New York’s Gov. Andrew Cuomo said Wednesday his administration would focus its agenda in the coming year on “tax relief,” announcing he’d chosen former Gov. George Pataki, a Republican, and Democratic former state comptroller H. Carl McCall to to head a commission charged with finding ways to lower New Yorkers’ taxes by at least $2 billion in 2014.
The involvement of the former governor in Cuomo’s ongoing tax-reform efforts could bode badly for the Democratic nominee for New York City mayor, Bill de Blasio.
Governor Cuomo has yet to weigh in publicly on a proposal from de Blasio to hike income taxes on the city’s top earners to pay for universal pre-kindergarten, and de Blasio said recently he believes Cuomo is “open” to the idea. But E.J. McMahon, a senior fellow at the conservative-leaning Manhattan Institute, said the symbolism of Cuomo’s announcement suggests it is less likely the governor will support the proposed increase.
“If the Democratic governor heading into his reelection has just named a prominent Republican supporter of supply-side economics to head his tax commission, it signals that the odds just got longer against it,” McMahon said of de Blasio’s proposal.
De Blasio “wants to throw into the mix another significant income tax hike on what is basically the engine of the state’s economy.
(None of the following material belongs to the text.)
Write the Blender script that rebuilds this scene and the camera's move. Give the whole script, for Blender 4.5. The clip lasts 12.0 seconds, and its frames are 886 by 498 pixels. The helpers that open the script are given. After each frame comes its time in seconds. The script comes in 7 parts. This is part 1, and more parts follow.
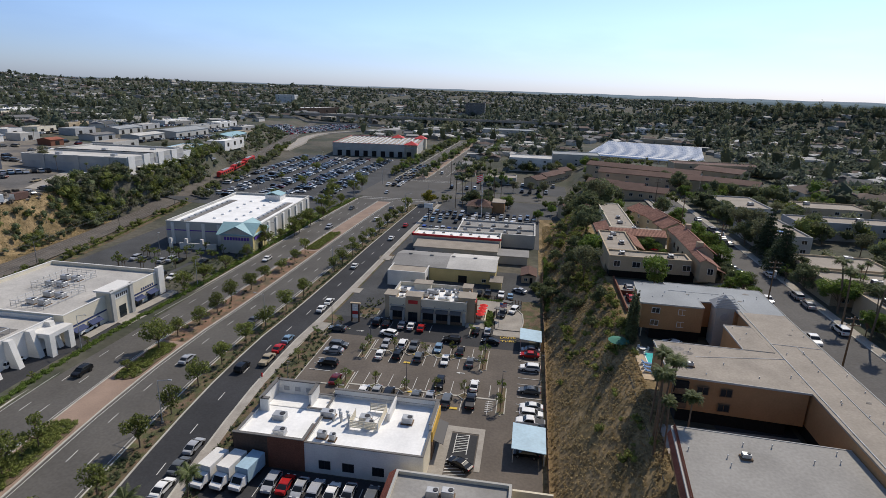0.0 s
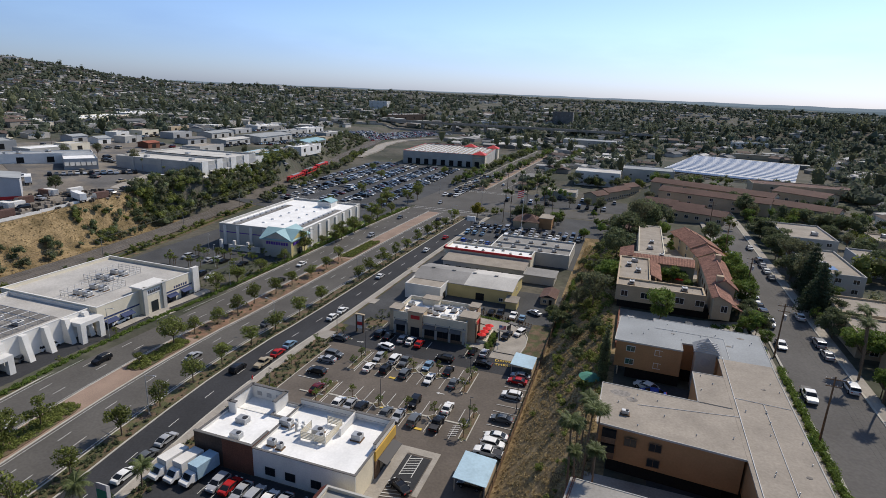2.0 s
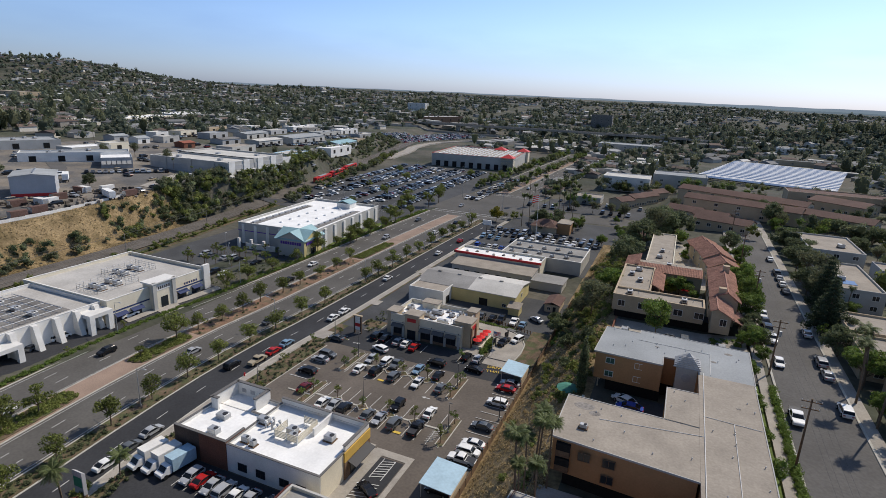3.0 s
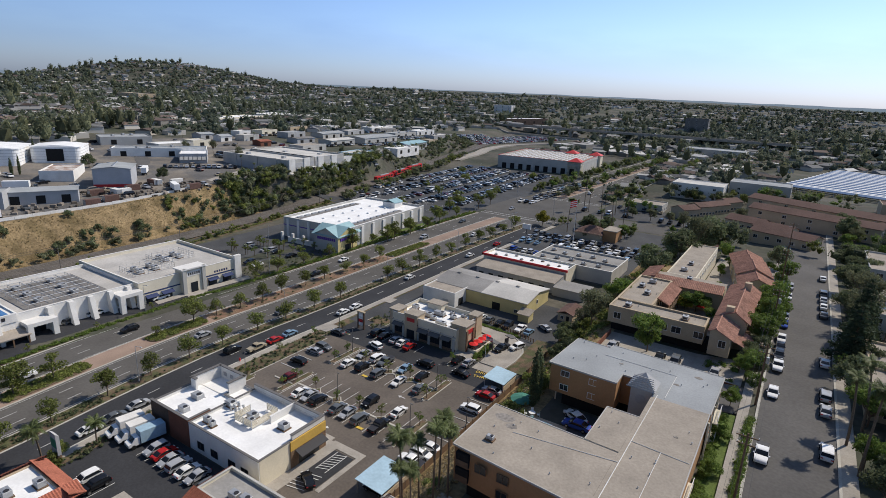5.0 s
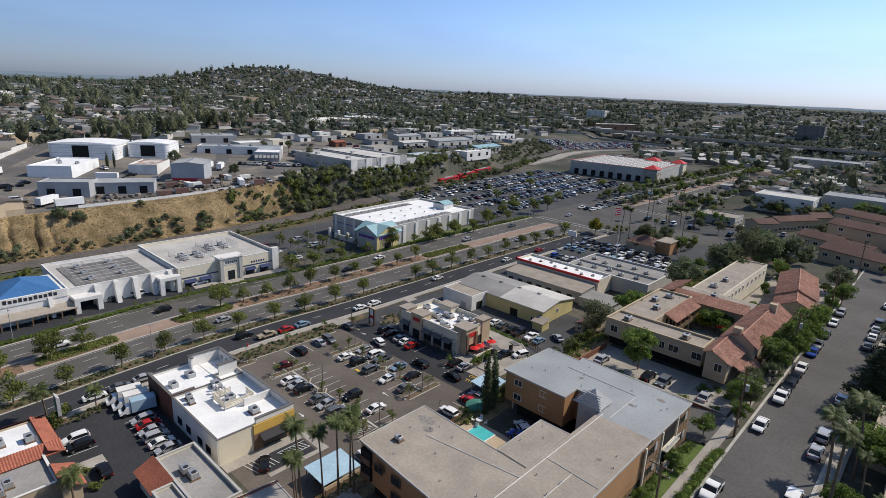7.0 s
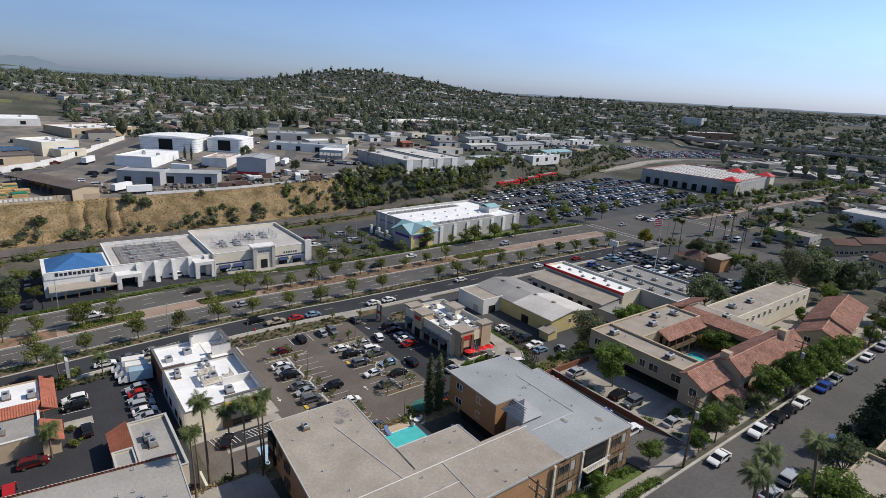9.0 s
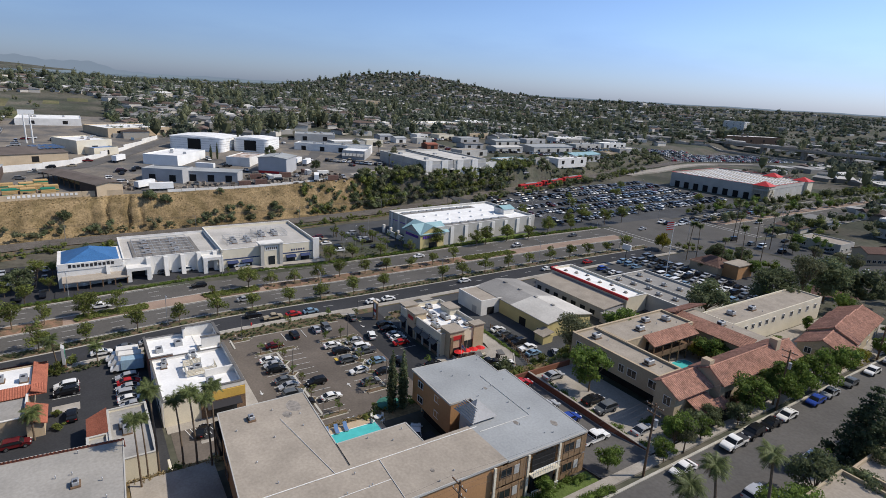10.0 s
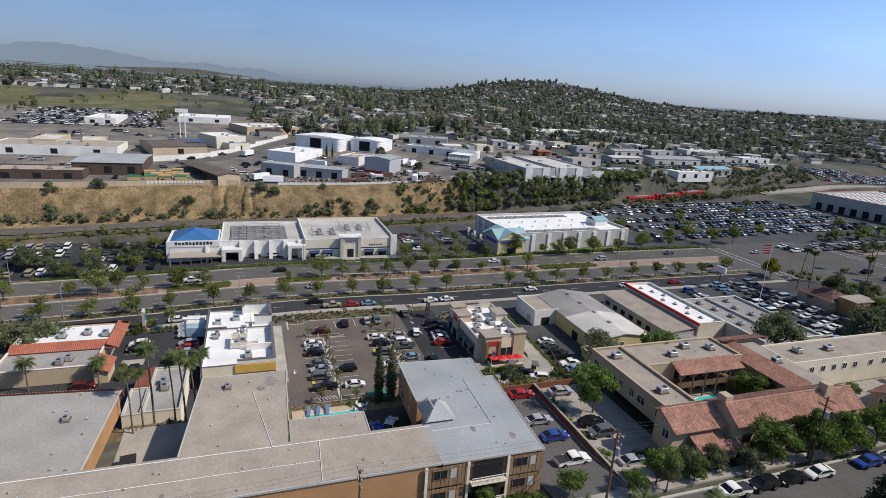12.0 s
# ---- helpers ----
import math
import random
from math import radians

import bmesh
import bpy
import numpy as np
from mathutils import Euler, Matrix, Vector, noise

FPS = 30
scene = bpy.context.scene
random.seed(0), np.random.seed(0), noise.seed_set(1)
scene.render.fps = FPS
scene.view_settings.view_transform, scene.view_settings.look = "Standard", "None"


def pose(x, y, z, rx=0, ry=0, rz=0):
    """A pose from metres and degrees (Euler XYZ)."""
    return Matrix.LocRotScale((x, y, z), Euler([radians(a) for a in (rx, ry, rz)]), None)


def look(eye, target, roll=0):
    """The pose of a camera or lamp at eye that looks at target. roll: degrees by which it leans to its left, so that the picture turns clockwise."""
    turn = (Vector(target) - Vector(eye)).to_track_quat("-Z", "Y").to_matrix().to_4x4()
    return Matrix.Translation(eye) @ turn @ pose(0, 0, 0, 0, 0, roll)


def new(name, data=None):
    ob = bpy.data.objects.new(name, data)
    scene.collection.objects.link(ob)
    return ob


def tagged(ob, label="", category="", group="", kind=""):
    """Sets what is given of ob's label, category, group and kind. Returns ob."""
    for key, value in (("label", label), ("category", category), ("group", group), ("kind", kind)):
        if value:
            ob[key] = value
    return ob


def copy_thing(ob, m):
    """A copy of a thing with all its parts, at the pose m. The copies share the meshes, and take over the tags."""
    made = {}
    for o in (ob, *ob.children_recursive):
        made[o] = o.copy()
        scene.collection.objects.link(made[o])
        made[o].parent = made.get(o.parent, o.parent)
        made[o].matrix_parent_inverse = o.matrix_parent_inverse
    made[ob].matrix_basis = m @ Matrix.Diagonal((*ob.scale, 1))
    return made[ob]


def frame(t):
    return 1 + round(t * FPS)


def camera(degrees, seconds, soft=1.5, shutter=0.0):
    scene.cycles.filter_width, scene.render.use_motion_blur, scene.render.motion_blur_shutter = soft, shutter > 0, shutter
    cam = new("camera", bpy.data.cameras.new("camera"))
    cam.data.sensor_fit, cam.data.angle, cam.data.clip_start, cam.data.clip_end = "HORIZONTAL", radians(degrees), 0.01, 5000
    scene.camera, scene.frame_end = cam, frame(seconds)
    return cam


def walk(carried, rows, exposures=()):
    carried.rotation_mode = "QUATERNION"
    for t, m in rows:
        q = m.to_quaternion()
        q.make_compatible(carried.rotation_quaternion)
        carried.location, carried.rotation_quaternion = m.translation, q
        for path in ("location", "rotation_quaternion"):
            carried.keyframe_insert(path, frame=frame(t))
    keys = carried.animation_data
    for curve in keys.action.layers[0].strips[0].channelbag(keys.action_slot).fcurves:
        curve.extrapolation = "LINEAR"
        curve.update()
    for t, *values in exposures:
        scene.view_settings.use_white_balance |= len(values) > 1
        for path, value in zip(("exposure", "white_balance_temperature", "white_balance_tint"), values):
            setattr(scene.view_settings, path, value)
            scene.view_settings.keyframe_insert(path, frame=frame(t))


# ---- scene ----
# the camera and its flight: seconds, eye, yaw to the left of +y, pitch and lean in degrees
cam = camera(77.15, 12.0, soft=0.4)
PATH = [
    (0, 0.00, 0.01, 61.20, 8.60, -15.97, 1.90),
    (0.5, 5.62, 1.05, 61.83, 10.99, -15.75, 2.14),
    (1, 11.23, 2.30, 63.04, 13.46, -15.74, 2.21),
    (1.5, 17.07, 3.94, 64.38, 16.17, -15.80, 2.26),
    (2, 22.74, 5.89, 65.52, 18.50, -15.78, 2.35),
    (2.5, 28.29, 8.12, 66.34, 20.74, -15.84, 2.37),
    (3, 33.35, 10.35, 66.52, 22.81, -15.76, 2.53),
    (5, 54.62, 22.49, 67.12, 32.61, -15.96, 2.50),
    (5.5, 59.13, 25.62, 66.51, 34.40, -15.70, 2.74),
    (6, 63.75, 29.70, 66.89, 36.86, -15.91, 2.43),
    (6.5, 68.26, 33.58, 66.85, 40.17, -15.89, 2.52),
    (7, 72.54, 37.57, 66.87, 42.72, -15.91, 2.57),
    (9, 87.61, 54.88, 66.91, 52.22, -15.98, 3.31),
    (9.5, 91.00, 59.75, 66.78, 54.28, -15.96, 3.36),
    (10, 93.81, 65.07, 66.29, 56.25, -15.88, 3.31),
    (10.5, 96.35, 69.54, 66.15, 57.64, -15.79, 3.38),
    (11, 98.93, 74.55, 66.03, 60.18, -15.75, 3.46),
    (11.5, 101.39, 79.73, 66.09, 63.18, -15.77, 3.54),
    (11.7, 102.30, 81.80, 66.13, 65.60, -15.84, 3.69),
    (11.8, 102.76, 82.84, 66.15, 67.35, -15.89, 3.79),
    (11.9, 103.22, 83.88, 66.16, 69.04, -15.93, 3.90),
    (12, 103.67, 84.92, 66.18, 70.25, -15.97, 3.97),
]


def aimed(x, y, z, yaw, pitch, lean):
    a, b = radians(yaw), radians(pitch)
    ahead = Vector((-math.sin(a) * math.cos(b), math.cos(a) * math.cos(b), math.sin(b)))
    return look((x, y, z), Vector((x, y, z)) + 2 * ahead, lean)


walk(cam, [(row[0], aimed(*row[1:])) for row in PATH], exposures=[(0, -0.02, 6850, 10), (6, 0.03, 6780, 10), (12, 0.03, 6700, 10)])

# daylight: a hazy afternoon sky and one sun, ahead and to the right of the first view
SUN_UP, SUN_TURN = 46.0, 29.0
world = bpy.data.worlds.new("sky")
scene.world = world
world.use_nodes = True
sky_nodes = world.node_tree.nodes
sky = sky_nodes.new("ShaderNodeTexSky")
sky.sky_type, sky.sun_disc = "NISHITA", False
sky.sun_elevation, sky.sun_rotation = radians(SUN_UP), radians(SUN_TURN)
sky.air_density, sky.dust_density, sky.ozone_density, sky.altitude = 1.0, 0.7, 4.0, 80
sky_nodes["Background"].inputs["Strength"].default_value = 0.10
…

That’s something you’d think has implications for Cuomo’s two different tax commissions, and it’s certainly not consistent with anything you’d call tax relief,” McMahon said.
A spokesman for Governor Cuomo pointed to the governor’s remarks made last month, in which Cuomo pledged to wait until January, after the new mayor takes office, to discuss de Blasio’s tax proposal. A spokesman for de Blasio did not respond immediately to requests for comment.
The commission’s focus and Cuomo’s appointment of Pataki riled some liberal fiscal policy groups, who questioned the need for tax cuts. Former Democratic Assemblyman Richard Brodsky, now a fellow at Demos, a liberal-leaning economic think-tank, agreed.
“The notion that tax cuts stimulate economic growth does not seem to have been proved,” he said. “And the notion that there would be a stimulative effect on New York’s economy — this is the first question that folks would have to address.”
Cuomo said he hoped the commission would focus on property taxes, which he said totaled $50 billion statewide last year.
“We also are asking the commission to review any taxes they believe are unduly burdensome to businesses and to families,” said Cuomo. New Yorkers, the governor warned, could readily move to other states with more favorable tax climates.
“One of the core elements of my 12 years was cutting taxes,” Pataki said Wednesday of his three terms as governor, adding, “quite simply, the taxes are still quite high.” In 2003, Pataki claimed that he’d made New York the “tax-cutting capital of the nation,” cutting 19 different taxes 63 times.
But the former governor might not be the best model for general fiscal restraint. The state’s debt burden doubled during his administration, and state spending rose at nearly 2.5 times the rate of inflation. In 2002, the Pataki Administration and legislative leaders agreed to allow five of the state’s public authorities to go on a massive borrowing spree,issuing more than $30 billion in bonds secured by New Yorkers’ personal income tax payments to pay for public works projects. About one out of every four dollars in income tax revenue the state receives now goes to a fund paying off debt on those projects.
“Governor Pataki’s record of fiscal stewardship is unmatched. In addition to his record of cutting taxes, Governor Pataki left the state with billions in surplus, 1 million fewer people on welfare and the lowest unemployment rate in over fifty years,” Governor Pataki’s spokesman David Catalfamo wrote in an email.
“There’s a lot of criticisms you could make of [Pataki’s] fiscal stewardship, but with one exception, the cigarette taxes, he deserves a reputation for being a pretty steadfast tax cutter,” said E.J. McMahon, who helped Pataki draft a personal income tax cut in 1995. McMahon said it was absolutely fair to criticize the former governor for the growth of off-budget expenditures and debt as well as PIT bonds. The bonds, which allowed lawmakers to spend freely, “were like sending [the legislature] another credit card in the mail,” he said.